STATED GOAL:
From the data that follows, copy every line holding the string "rows".

STORED DATA:
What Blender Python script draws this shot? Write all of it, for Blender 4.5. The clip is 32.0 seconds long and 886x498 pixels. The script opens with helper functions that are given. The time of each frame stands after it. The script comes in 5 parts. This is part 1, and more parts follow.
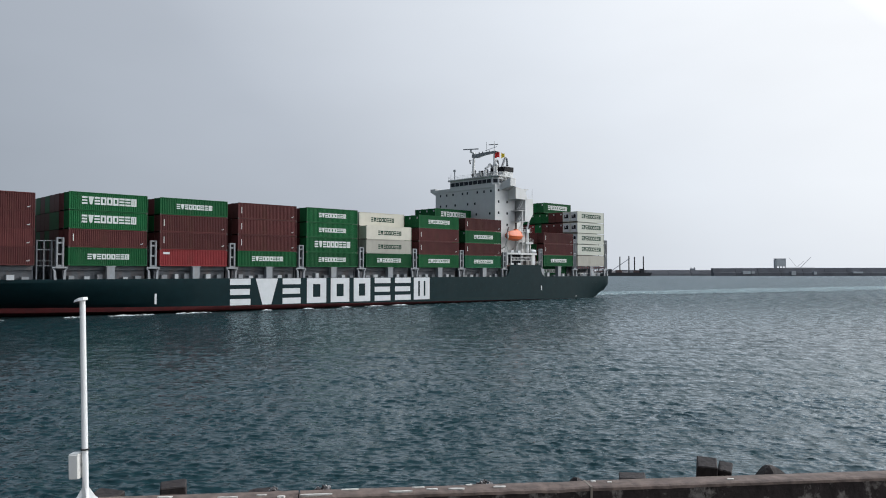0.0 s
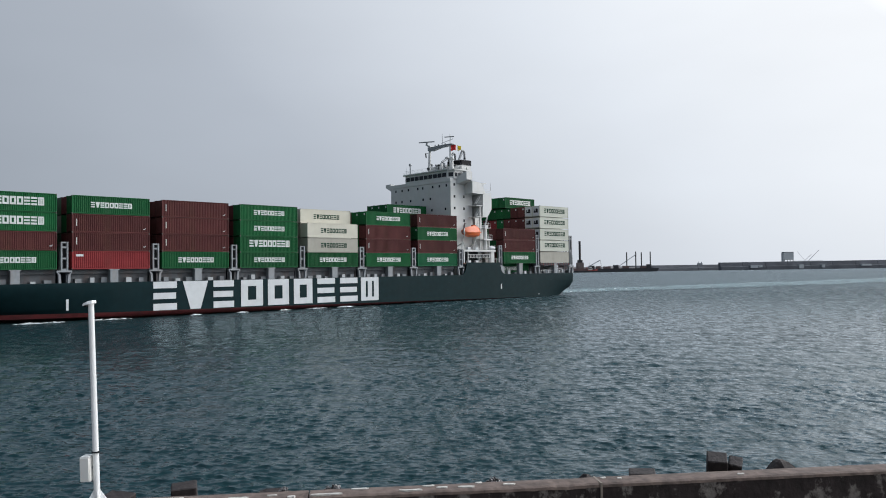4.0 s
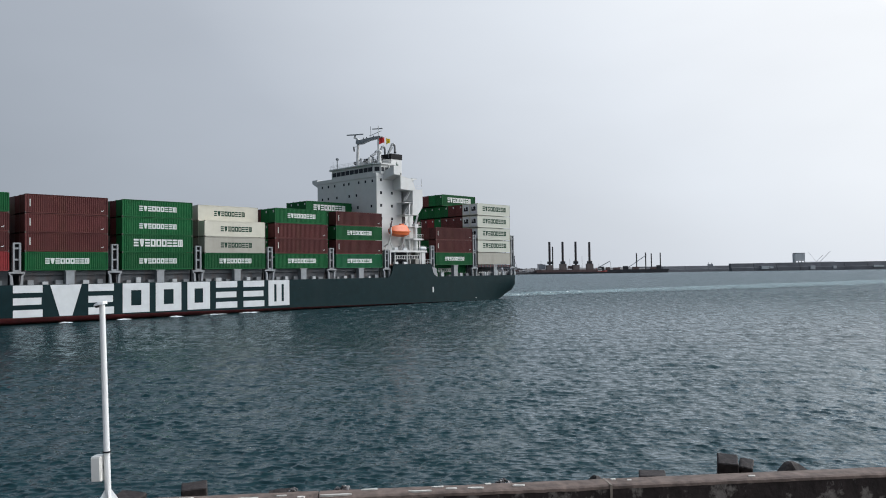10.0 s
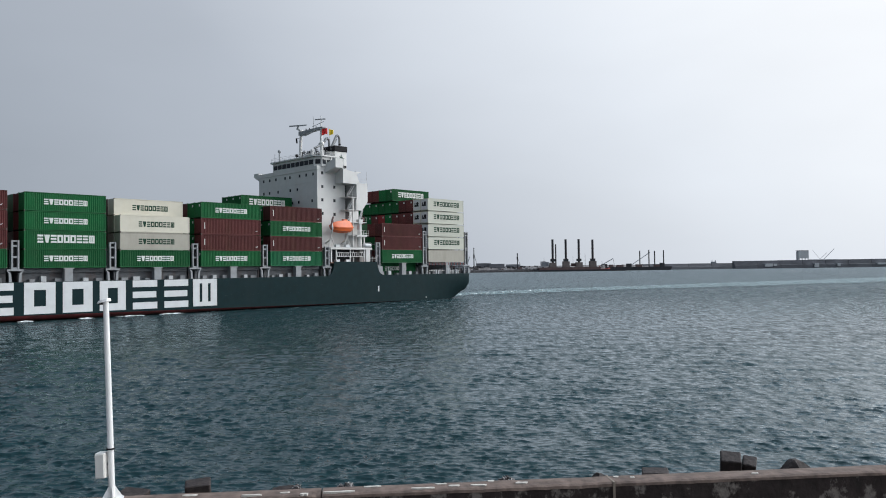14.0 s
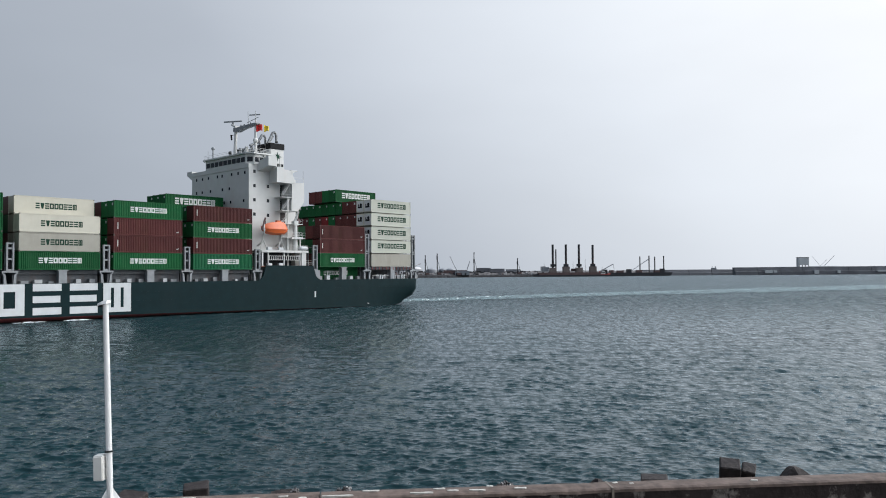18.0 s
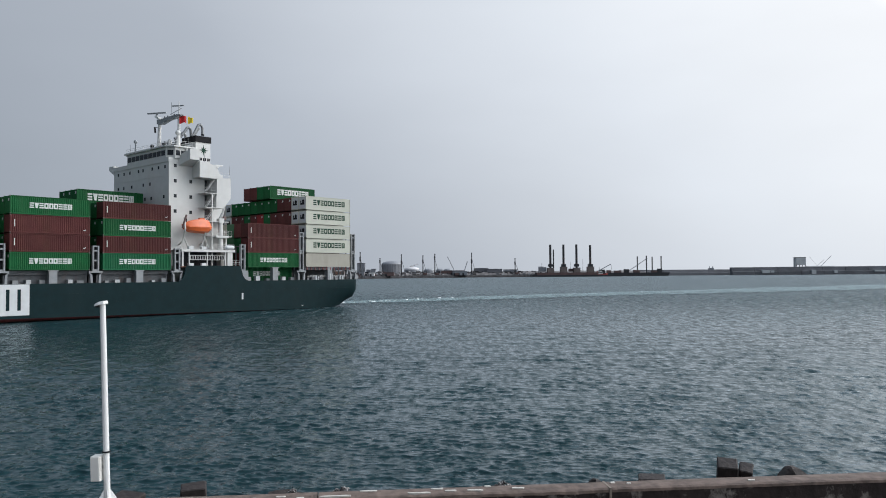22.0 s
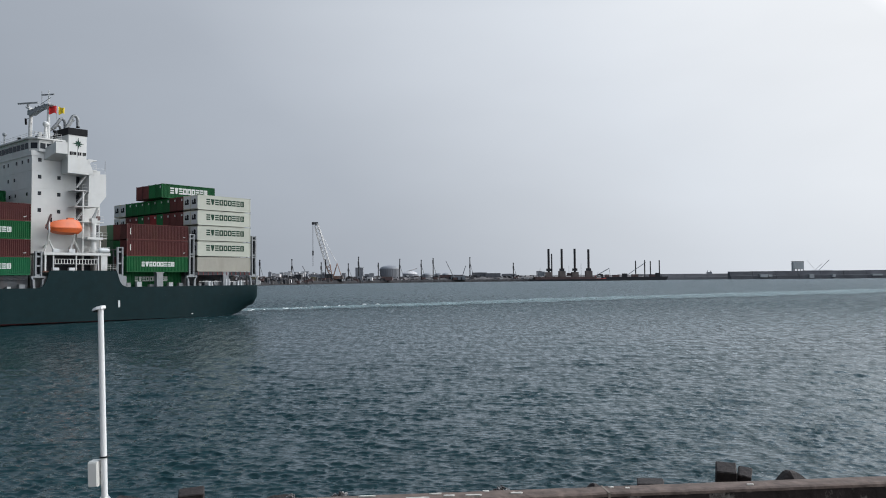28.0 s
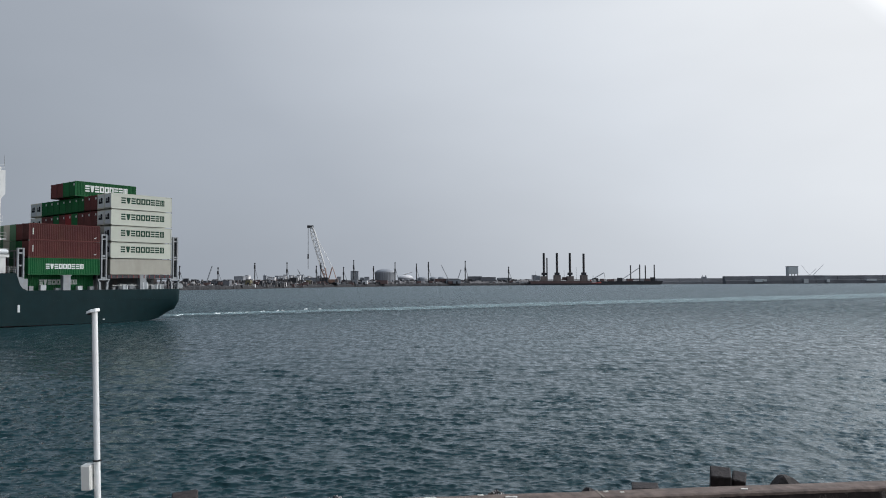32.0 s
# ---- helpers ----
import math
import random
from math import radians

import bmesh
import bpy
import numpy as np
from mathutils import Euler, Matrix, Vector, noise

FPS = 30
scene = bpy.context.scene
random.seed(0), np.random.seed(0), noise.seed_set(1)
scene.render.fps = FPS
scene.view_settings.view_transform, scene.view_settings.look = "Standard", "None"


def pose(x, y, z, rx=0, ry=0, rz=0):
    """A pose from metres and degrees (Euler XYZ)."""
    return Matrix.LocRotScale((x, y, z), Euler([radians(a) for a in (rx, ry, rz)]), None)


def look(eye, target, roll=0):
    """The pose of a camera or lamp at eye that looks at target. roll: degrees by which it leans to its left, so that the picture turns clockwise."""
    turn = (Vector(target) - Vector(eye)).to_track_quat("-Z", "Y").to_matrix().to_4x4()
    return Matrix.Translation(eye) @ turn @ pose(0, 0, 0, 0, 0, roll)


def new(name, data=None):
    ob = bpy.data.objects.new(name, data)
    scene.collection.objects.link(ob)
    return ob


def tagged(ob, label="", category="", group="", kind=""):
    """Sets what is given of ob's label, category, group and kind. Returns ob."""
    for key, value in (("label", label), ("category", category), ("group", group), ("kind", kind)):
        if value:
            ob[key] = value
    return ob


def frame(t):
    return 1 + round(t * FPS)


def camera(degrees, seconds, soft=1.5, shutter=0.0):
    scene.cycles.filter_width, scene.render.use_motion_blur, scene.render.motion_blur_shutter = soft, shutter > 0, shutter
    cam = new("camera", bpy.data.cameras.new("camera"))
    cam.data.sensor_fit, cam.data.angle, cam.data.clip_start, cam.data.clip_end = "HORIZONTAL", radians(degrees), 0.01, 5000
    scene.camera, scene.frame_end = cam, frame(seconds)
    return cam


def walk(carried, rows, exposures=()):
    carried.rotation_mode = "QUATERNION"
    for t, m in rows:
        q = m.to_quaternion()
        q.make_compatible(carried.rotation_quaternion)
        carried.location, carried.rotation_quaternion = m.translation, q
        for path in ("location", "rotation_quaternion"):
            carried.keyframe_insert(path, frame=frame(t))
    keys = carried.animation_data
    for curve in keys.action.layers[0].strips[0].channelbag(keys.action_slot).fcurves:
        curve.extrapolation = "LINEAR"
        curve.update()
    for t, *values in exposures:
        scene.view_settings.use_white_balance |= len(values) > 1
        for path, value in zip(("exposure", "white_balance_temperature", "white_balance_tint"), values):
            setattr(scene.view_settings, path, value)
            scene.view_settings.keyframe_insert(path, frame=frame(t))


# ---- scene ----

REPLY TO THE TASK:
def walk(carried, rows, exposures=()):
    for t, m in rows:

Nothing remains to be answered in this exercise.